**Your goal**
Search the data for the word "values". Reproduce every line where it is found.

-- start of Data --

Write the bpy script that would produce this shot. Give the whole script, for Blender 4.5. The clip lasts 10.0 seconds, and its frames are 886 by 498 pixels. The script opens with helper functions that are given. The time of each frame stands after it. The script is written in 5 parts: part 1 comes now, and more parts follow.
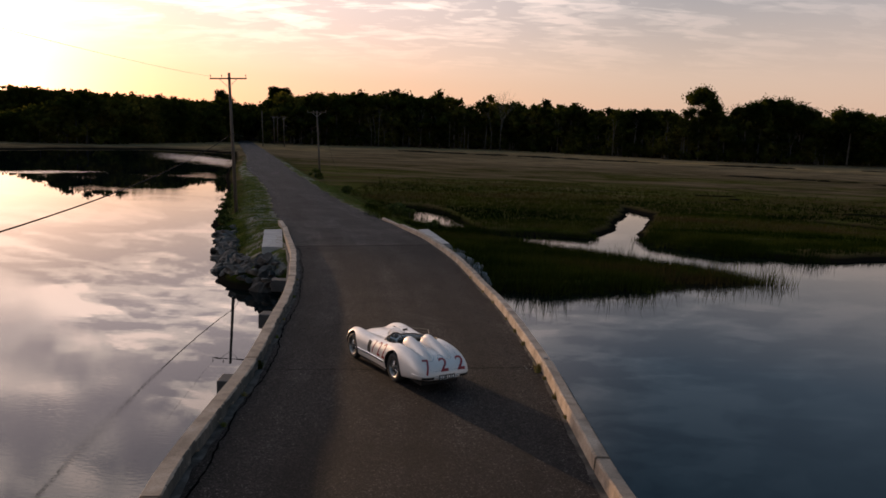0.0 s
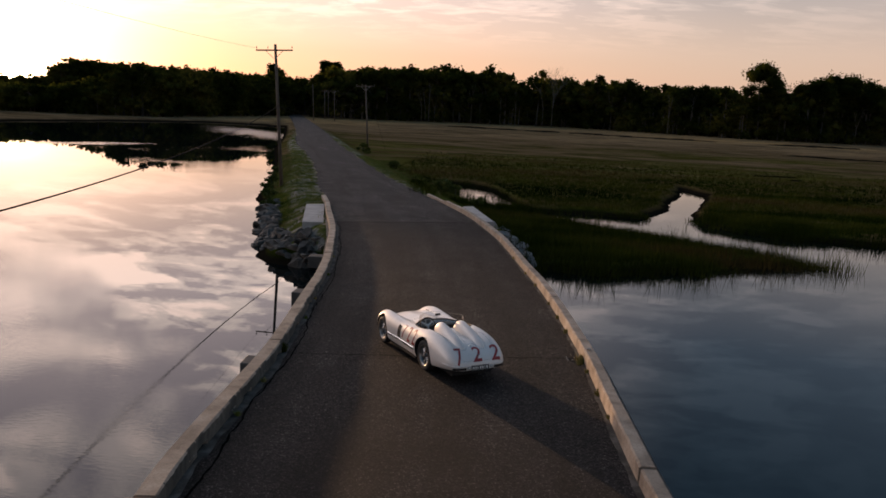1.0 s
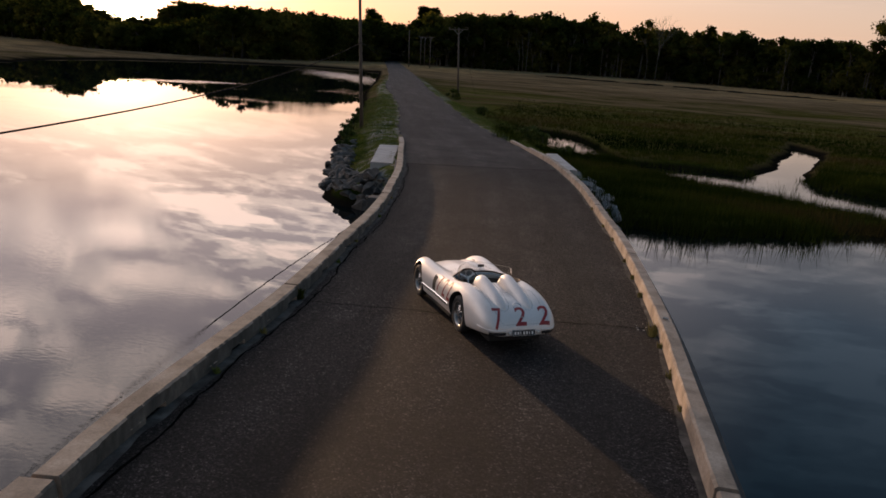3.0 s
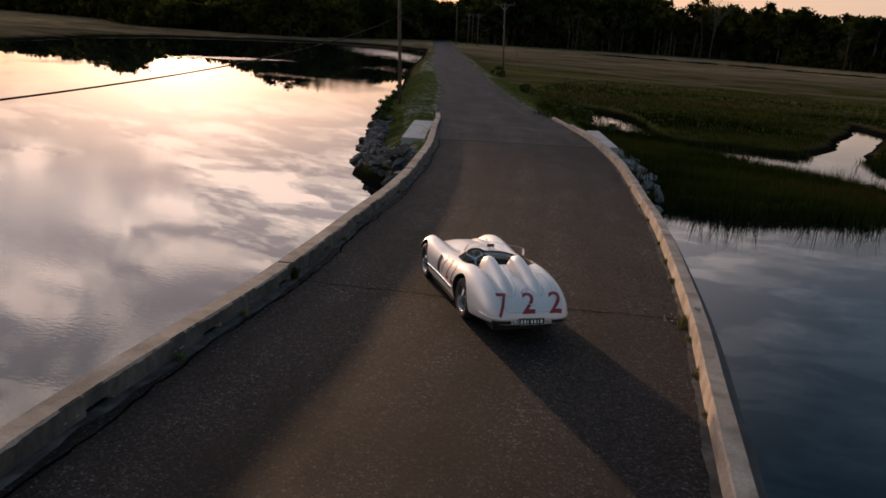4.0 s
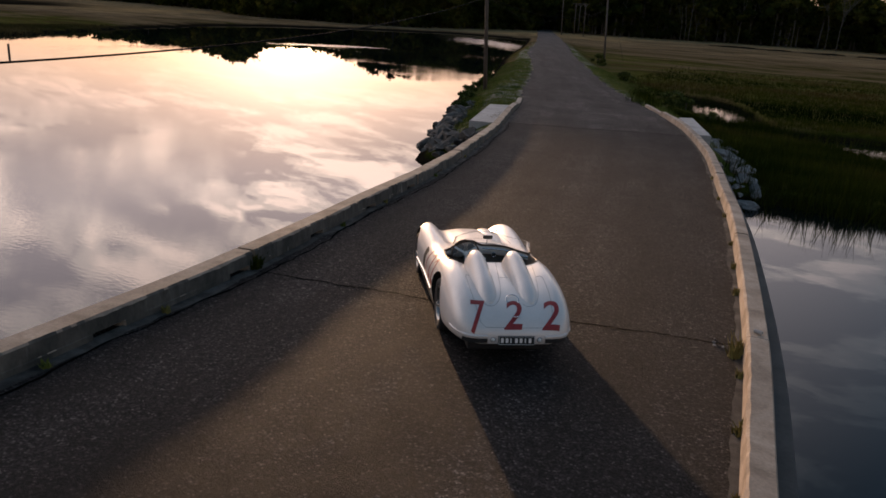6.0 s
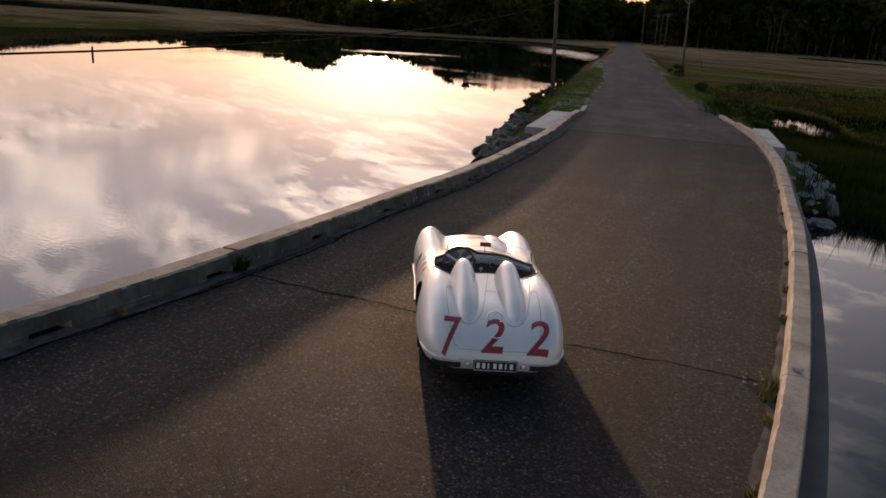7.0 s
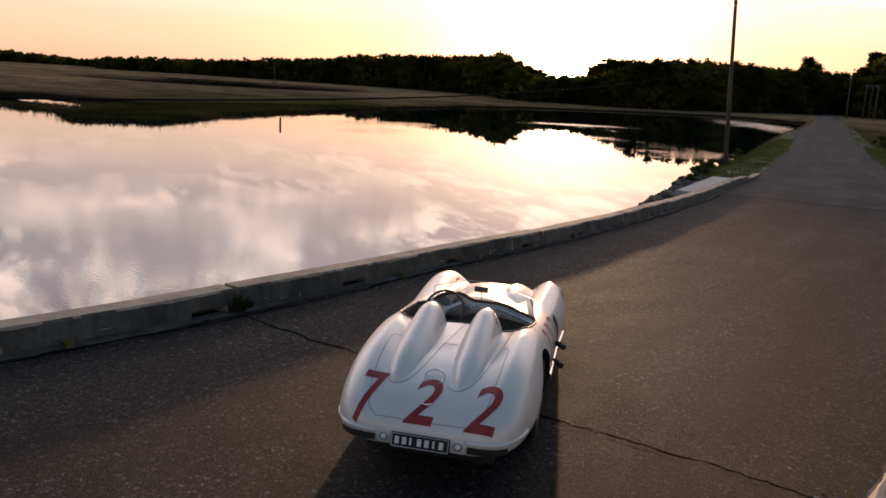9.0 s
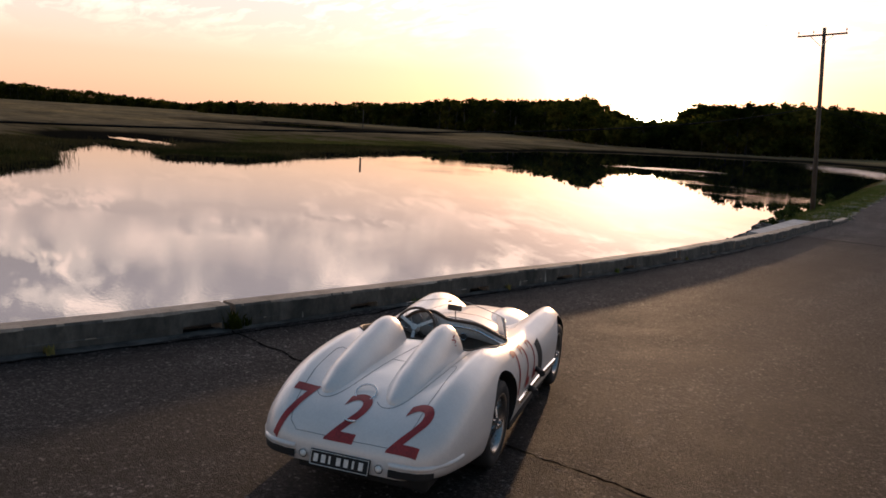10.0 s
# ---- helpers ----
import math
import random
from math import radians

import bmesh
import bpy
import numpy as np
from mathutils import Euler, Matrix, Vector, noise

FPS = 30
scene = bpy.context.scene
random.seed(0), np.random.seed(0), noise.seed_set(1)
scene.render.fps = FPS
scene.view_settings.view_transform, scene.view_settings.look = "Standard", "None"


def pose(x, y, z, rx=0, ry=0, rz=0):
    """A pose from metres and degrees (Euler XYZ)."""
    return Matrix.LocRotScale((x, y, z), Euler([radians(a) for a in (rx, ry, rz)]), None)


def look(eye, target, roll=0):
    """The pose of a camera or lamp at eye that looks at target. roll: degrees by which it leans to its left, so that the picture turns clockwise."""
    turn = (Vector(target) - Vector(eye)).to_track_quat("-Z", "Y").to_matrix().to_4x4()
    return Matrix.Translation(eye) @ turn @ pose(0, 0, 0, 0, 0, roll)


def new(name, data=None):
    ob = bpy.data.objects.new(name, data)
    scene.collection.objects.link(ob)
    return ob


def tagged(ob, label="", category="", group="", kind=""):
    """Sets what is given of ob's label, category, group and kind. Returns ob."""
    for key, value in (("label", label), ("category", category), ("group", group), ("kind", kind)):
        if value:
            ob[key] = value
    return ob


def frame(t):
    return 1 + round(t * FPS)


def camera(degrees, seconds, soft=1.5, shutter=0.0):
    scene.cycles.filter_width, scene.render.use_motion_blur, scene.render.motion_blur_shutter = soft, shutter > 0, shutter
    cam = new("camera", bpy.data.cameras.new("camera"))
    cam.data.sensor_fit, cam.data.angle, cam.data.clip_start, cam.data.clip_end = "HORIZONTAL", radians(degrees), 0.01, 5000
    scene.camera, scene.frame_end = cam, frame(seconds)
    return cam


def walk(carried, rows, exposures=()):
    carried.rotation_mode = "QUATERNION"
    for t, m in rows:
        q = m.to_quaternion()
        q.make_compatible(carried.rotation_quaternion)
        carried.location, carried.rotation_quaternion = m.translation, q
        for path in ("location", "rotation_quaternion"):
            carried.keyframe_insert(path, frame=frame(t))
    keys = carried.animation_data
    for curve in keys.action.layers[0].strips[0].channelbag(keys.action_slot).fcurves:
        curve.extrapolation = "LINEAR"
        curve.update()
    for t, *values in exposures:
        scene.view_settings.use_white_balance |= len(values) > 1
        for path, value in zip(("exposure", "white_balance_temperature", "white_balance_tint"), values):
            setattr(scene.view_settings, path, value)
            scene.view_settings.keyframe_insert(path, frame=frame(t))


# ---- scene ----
cam = camera(60.9, 10.0, soft=1.65)
PATH = [
    (0, (1.639, -17.538, 6.08), (1.577, -15.563, 5.768), 2.3),
    (0.5, (1.748, -16.838, 6.036), (1.621, -14.872, 5.691), 2.5),
    (1, (1.873, -16.169, 5.958), (1.686, -14.214, 5.579), 2.8),
    (1.5, (2.016, -15.414, 5.771), (1.769, -13.472, 5.357), 3.1),
    (2, (2.195, -14.695, 5.573), (1.891, -12.769, 5.126), 3.4),
    (2.5, (2.331, -13.862, 5.332), (1.972, -11.954, 4.851), 3.8),
    (4, (2.914, -11.551, 4.749), (2.389, -9.708, 4.176), 4.0),
    (4.5, (3.134, -10.708, 4.546), (2.551, -8.89, 3.953), 3.9),
    (5, (3.296, -9.996, 4.392), (2.657, -8.2, 3.788), 4.2),
    (5.5, (3.509, -9.177, 4.207), (2.808, -7.405, 3.6), 3.8),
    (7, (4.13, -6.801, 3.674), (3.185, -5.142, 3.078), 4.1),
    (7.5, (4.356, -6.086, 3.527), (3.307, -4.483, 2.952), 3.8),
    (8, (4.495, -5.347, 3.327), (3.347, -3.801, 2.785), 4.0),
    (8.5, (4.663, -4.765, 3.16), (3.413, -3.285, 2.666), 3.8),
    (9, (4.851, -4.2, 2.971), (3.494, -2.797, 2.534), 3.1),
    (9.5, (5.052, -3.636, 2.765), (3.6, -2.311, 2.396), 2.8),
    (10, (5.304, -3.168, 2.679), (3.778, -1.919, 2.342), 3.3),
]
walk(cam, [(t, look(eye, target, roll)) for t, eye, target, roll in PATH], [(0, 0.07), (2.0, 0.14), (5.5, 0.22), (8.0, 0.38), (10.0, 0.34)])

# ---- light ----
SUN_AZ, SUN_EL = radians(35.8), radians(1.65)
SUN_DIR = Vector((-math.sin(SUN_AZ) * math.cos(SUN_EL), math.cos(SUN_AZ) * math.cos(SUN_EL), math.sin(SUN_EL)))


class Nodes:
    """Short hand for building node trees."""

    def __init__(self, tree):
        self.t = tree

    def add(self, kind):
        return self.t.nodes.new(kind)

    def link(self, a, b):
        self.t.links.new(a, b)

    def put(self, socket, v):
        if hasattr(v, "is_output"):
            self.t.links.new(v, socket)
        else:
            socket.default_value = v

    def math(self, op, a, b=0.0, c=0.0, clamp=False):
        n = self.add("ShaderNodeMath")
        n.operation, n.use_clamp = op, clamp
        for s, v in zip(n.inputs, (a, b, c)):
            self.put(s, v)
        return n.outputs[0]

    def vmath(self, op, a, b=(0, 0, 0)):
        n = self.add("ShaderNodeVectorMath")
        n.operation = op
        self.put(n.inputs[0], a)
        self.put(n.inputs[1], b)
        return n.outputs["Value"] if op in ("DOT_PRODUCT", "LENGTH") else n.outputs[0]

    def mix(self, f, a, b, blend="MIX"):
        n = self.add("ShaderNodeMix")
        n.data_type, n.blend_type = "RGBA", blend
        self.put(n.inputs[0], f)
        self.put(n.inputs[6], a if hasattr(a, "is_output") else (*a, 1)[:4])
        self.put(n.inputs[7], b if hasattr(b, "is_output") else (*b, 1)[:4])
        return n.outputs[2]

    def ramp(self, f, stops, interp="LINEAR"):
        n = self.add("ShaderNodeValToRGB")
        n.color_ramp.interpolation = interp
        e = n.color_ramp.elements
        while len(e) < len(stops):
            e.new(0.5)
        for el, (p, c) in zip(e, stops):
            el.position = p
            el.color = (*c, 1) if isinstance(c, tuple) else (c, c, c, 1)
        self.put(n.inputs[0], f)
        return n.outputs[0]

    def noise(self, vec, scale, detail=4.0, rough=0.55, dist=0.0):
        n = self.add("ShaderNodeTexNoise")
        if vec is not None:
            self.put(n.inputs["Vector"], vec)
        n.inputs["Scale"].default_value = scale
        n.inputs["Detail"].default_value = detail
        n.inputs["Roughness"].default_value = rough
        n.inputs["Distortion"].default_value = dist
        return n.outputs[0]

    def scaled(self, vec, s):
        n = self.add("ShaderNodeMapping")
        self.put(n.inputs[0], vec)
        n.inputs["Scale"].default_value = s
        return n.outputs[0]


def build_world():
    w = bpy.data.worlds.new("dusk_sky")
    scene.world = w
    w.use_nodes = True
    t = w.node_tree
    t.nodes.clear()
    n = Nodes(t)
    d = n.add("ShaderNodeTexCoord").outputs["Generated"]
    sep = n.add("ShaderNodeSeparateXYZ")
    n.put(sep.inputs[0], d)
    z = n.math("MAXIMUM", sep.outputs[2], 0.0)
    cs = n.math("MAXIMUM", n.vmath("DOT_PRODUCT", d, tuple(SUN_DIR)), 0.0)
    side = n.math("MULTIPLY_ADD", n.vmath("DOT_PRODUCT", d, (-math.sin(radians(55)), math.cos(radians(55)), 0)), 0.5, 0.5)
    west = n.ramp(z, [(0.0, (0.93, 0.50, 0.345)), (0.06, (0.88, 0.55, 0.435)), (0.13, (1.16, 0.86, 0.79)), (0.18, (1.52, 1.20, 1.10)), (0.24, (2.36, 1.93, 1.78)), (0.45, (2.22, 1.92, 1.86)), (0.7, (0.84, 0.80, 0.88)), (1.0, (0.38, 0.41, 0.53))])
    east = n.ramp(z, [(0.0, (0.70, 0.46, 0.36)), (0.08, (0.66, 0.48, 0.42)), (0.17, (0.48, 0.43, 0.45)), (0.28, (0.20, 0.28, 0.40)), (0.5, (0.07, 0.17, 0.29)), (1.0, (0.05, 0.11, 0.20))])
    base = n.mix(n.ramp(side, [(0.65, 0.0), (0.92, 1.0)], "EASE"), east, west)
    # clouds on a flat layer overhead
    zc = n.math("ADD", z, 0.16)
    comb = n.add("ShaderNodeCombineXYZ")
    n.put(comb.inputs[0], n.math("DIVIDE", sep.outputs[0], zc))
    n.put(comb.inputs[1], n.math("DIVIDE", sep.outputs[1], zc))
    big = n.noise(n.scaled(comb.outputs[0], (1.0, 1.5, 1)), 2.7, 6, 0.52, 0.7)
    fine = n.noise(n.scaled(comb.outputs[0], (0.8, 1.9, 1)), 5.6, 7, 0.60, 0.9)
    cl = n.math("ADD", n.math("MULTIPLY", big, 0.58), n.math("MULTIPLY", fine, 0.42))
    grey = n.ramp(cl, [(0.47, 0.0), (0.53, 1.0)], "EASE")
    bright = n.ramp(cl, [(0.41, 1.0), (0.465, 0.0)], "EASE")
    fade = n.math("MULTIPLY", n.ramp(z, [(0.07, 0.0), (0.19, 1.0)]), n.ramp(side, [(0.5, 0.07), (0.88, 1.0)]))
    base = n.mix(n.math("MULTIPLY", n.math("MULTIPLY", grey, fade), 0.82), base, n.mix(1.0, base, (0.42, 0.44, 0.54), "MULTIPLY"))
    base = n.mix(n.math("MULTIPLY", n.math("MULTIPLY", bright, fade), 0.80), base, n.mix(1.0, base, (1.75, 1.6, 1.5), "MULTIPLY"))
    # scattered light round the low sun
    g1 = n.math("MULTIPLY", n.math("POWER", cs, 14.0), 0.28)
    g2 = n.math("MULTIPLY", n.math("POWER", cs, 120.0), 1.8)
    g3 = n.math("MULTIPLY", n.math("POWER", cs, 2500.0), 34.0)
    for g, c in ((g1, (1.0, 0.68, 0.56)), (g2, (1.0, 0.74, 0.60)), (g3, (1.0, 0.80, 0.45))):
        m = n.add("ShaderNodeVectorMath")
        m.operation = "SCALE"
        m.inputs[0].default_value = c
        n.put(m.inputs["Scale"], g)
        base = n.vmath("ADD", base, m.outputs[0])
    sky = n.add("ShaderNodeTexSky")
    sky.sky_type, sky.sun_disc, sky.sun_elevation, sky.sun_rotation = "NISHITA", False, SUN_EL, -SUN_AZ
    b1, b2, add, out = n.add("ShaderNodeBackground"), n.add("ShaderNodeBackground"), n.add("ShaderNodeAddShader"), n.add("ShaderNodeOutputWorld")
    n.link(base, b1.inputs[0])
    b1.inputs[1].default_value = SKY
    n.link(sky.outputs[0], b2.inputs[0])
    b2.inputs[1].default_value = 0.05
    n.link(b1.outputs[0], add.inputs[0])
    n.link(b2.outputs[0], add.inputs[1])
    n.link(add.outputs[0], out.inputs[0])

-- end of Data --

**Response below**
    for t, *values in exposures:
        scene.view_settings.use_white_balance |= len(values) > 1
        for path, value in zip(("exposure", "white_balance_temperature", "white_balance_tint"), values):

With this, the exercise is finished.